I never did collect my march brown nymph although I did get an adult dun.  In addition I managed adult skwala, blue wing olive and a black caddis.  All these were basically collected by chance.  The skwala landed on my foot while I getting ready to hike back to the trip when it began raining the day before.  The BWO landed on my finger just after catching the 18 incher.  As for the march brown that guy was in my hat in the morning when I woke up.  I had nearly caught one on the river the day before as one landed on the netting of my Fishpond and when I was reaching for a collection vial the wind blew it away. 
On the drive out we'd have one last chance at seeing the wildflowers.  While not a super bloom as we've seen in the past it definitely was worth seeing it.  It wasn't nearly at its peak either.  Perhaps in the next couple weeks it'll be at its prime. 
The last time we came here we stopped by a taco stand on the way home and we wanted to eat it for lunch again.  It took some time to find it but we finally did only to discover we got there just as they were closing.  Disappointed we headed down the street to a burger stand for some slightly above average burgers.
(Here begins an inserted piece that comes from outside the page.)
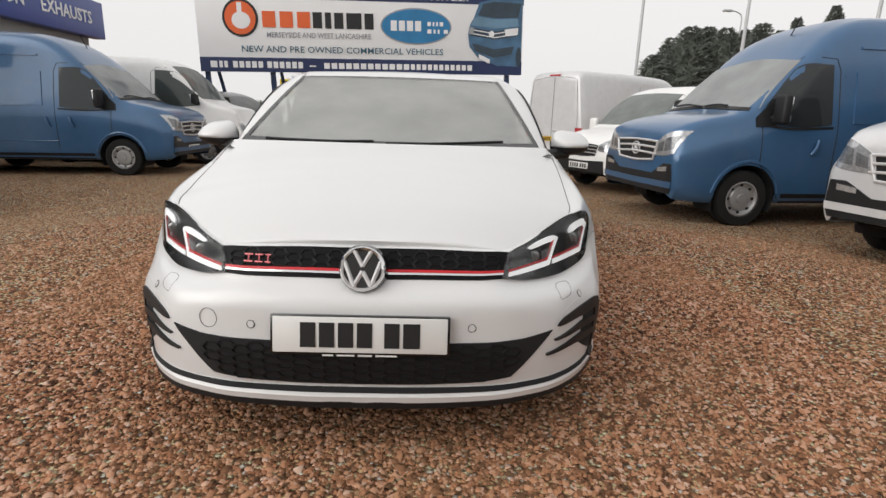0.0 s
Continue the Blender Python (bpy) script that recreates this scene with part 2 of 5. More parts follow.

After lunch we went our separate ways.  Wanting to avoid any LA traffic I decided to stop and fish an LA mountain spot.  But once I arrived I only had less than an hour of light.  Besides that it was howling.  Wind so hard it forces you to lean into it just to keep from tipping over.  So I left the fly rod behind and started scouting it.  Three years ago I fished this area and did well enough for me to consider a return on certain circumstances.  At that time I saw a rather large bass surrounded by multiple bluegill.  Since I was targeting creek trout I wasn't armed appropriately to fish for them  but of course didn't stop me from trying though.  Never got those fish but did catch several decent trout.  I swore to return.  I didn't get far enough this day to see if that bass survived.  I debated on spending the night here to fish it in the morning but decided against it.  While the fishing wasn't lights out on this trip I didn't want to taint it with a possible crummy end.  So I headed home bypassing most of the weekend traffic.